Les essais contrôlés randomisés comparant la chimiothérapie conventionnelle à la chimiothérapie à haute dose dans le traitement de première ligne des adultes atteints de lymphome non-hodgkinien agressif ont été inclus dans cette revue.
L'évaluation de l'éligibilité et de la qualité méthodologique des essais, l'extraction et l'analyse des données ont été effectuées à deux reprises. Tous les auteurs ont été contactés pour obtenir les données manquantes et ont été invités à fournir les données de patients individuels.

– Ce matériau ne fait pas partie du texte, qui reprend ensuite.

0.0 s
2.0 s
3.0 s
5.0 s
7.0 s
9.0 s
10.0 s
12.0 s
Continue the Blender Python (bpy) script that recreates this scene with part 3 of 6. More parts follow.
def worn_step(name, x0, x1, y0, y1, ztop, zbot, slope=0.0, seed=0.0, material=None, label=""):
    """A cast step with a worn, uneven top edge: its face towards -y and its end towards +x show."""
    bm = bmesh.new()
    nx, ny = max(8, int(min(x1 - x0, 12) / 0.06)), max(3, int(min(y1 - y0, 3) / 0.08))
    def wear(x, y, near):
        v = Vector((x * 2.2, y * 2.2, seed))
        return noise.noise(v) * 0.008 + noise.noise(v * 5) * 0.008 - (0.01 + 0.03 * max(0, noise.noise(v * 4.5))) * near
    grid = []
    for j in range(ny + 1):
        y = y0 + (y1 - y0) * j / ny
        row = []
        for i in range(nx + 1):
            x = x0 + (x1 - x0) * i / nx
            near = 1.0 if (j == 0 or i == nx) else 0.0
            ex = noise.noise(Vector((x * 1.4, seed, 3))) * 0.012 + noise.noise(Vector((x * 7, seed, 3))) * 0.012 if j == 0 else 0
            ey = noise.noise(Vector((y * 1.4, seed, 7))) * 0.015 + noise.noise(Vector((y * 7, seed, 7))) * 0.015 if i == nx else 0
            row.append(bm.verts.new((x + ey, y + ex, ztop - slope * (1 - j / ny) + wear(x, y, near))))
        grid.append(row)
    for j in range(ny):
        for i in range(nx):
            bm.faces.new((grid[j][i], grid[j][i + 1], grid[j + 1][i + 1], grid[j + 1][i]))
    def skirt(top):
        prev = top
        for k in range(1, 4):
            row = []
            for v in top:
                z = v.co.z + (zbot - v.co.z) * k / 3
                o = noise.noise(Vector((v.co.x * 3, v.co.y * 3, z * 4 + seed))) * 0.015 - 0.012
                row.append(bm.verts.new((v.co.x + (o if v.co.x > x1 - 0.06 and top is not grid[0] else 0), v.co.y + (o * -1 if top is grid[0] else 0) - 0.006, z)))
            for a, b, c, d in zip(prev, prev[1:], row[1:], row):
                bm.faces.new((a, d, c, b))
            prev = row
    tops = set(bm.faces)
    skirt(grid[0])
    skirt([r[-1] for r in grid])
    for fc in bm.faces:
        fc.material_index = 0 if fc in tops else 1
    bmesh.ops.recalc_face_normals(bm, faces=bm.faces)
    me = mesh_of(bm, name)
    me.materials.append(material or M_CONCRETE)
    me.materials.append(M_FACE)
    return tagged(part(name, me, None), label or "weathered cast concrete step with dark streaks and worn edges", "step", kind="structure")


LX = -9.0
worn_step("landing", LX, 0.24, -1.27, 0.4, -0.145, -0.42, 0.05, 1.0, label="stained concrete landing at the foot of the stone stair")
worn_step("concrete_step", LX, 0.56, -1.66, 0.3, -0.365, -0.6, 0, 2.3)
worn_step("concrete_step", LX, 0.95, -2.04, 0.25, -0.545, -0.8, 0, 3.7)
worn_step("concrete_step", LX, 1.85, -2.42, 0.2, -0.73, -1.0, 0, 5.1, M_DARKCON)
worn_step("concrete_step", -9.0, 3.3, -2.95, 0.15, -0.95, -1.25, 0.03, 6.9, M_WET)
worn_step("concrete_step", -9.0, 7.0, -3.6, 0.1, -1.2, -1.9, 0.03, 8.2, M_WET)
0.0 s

Quinze essais contrôlés randomisés (ECR) incluant 3 079 patients étaient éligibles à cette méta-analyse. La mortalité globale liée au traitement était de 6,0 % dans le groupe sous chimiothérapie à haute dose et n'était pas significativement différente par rapport à celle de la chimiothérapie conventionnelle (OR 1,33 [IC à 95 % 0,91 à 1,93], P = 0,14). 13 études incluant 2 018 patients ont mis en évidence des taux de réponse complète significativement plus élevés dans le groupe recevant la chimiothérapie à haute dose (OR 1,32, [IC à 95 % 1,09 à 1,59], P = 0,004). Toutefois, la chimiothérapie à haute dose n'a pas eu d'effet sur la survie globale (SG), comparée à la chimiothérapie conventionnelle. Le HR regroupé était de 1,04 ([IC à 95 % 0,91 à 1,18], P = 0,58). Il n'y avait pas d'hétérogénéité statistique entre les essais. Les analyses de sensibilité ont mis en évidence la robustesse de ces résultats. L’analyse en sous-groupes des groupes pronostiques conformément au score IPI n'a pas révélé de différence quant à la survie entre la chimiothérapie à haute dose et les témoins dans 12 essais (score IPI à risque faible et à risque faible-intermédiaire : HR 1,41 [IC à 95 % 0,95 à 2,10], P = 0,09 ; score IPI à risque élevé-intermédiaire et à risque élevé : HR 0,97 [IC à 95 % 0,83 à 1,13], P = 0,71. De même, en ce qui concerne la survie sans événement (EFS), aucune différence significative n'a été révélée entre la chimiothérapie à haute dose et les témoins (HR 0,93, [IC à 95 % 0,81 à 1,07], P = 0,31). D'autres facteurs de risque possibles tels que la proportion de patients atteints de lymphome diffus à grandes cellules, le respect du protocole, la stratégie de chimiothérapie à haute dose, le statut de réponse avant la chimiothérapie à haute dose, les schémas de conditionnement et les questions méthodologiques ont été analysés dans les analyses de sensibilité. Toutefois, il n'existait aucune preuve d'une association entre ces facteurs et les résultats de nos analyses.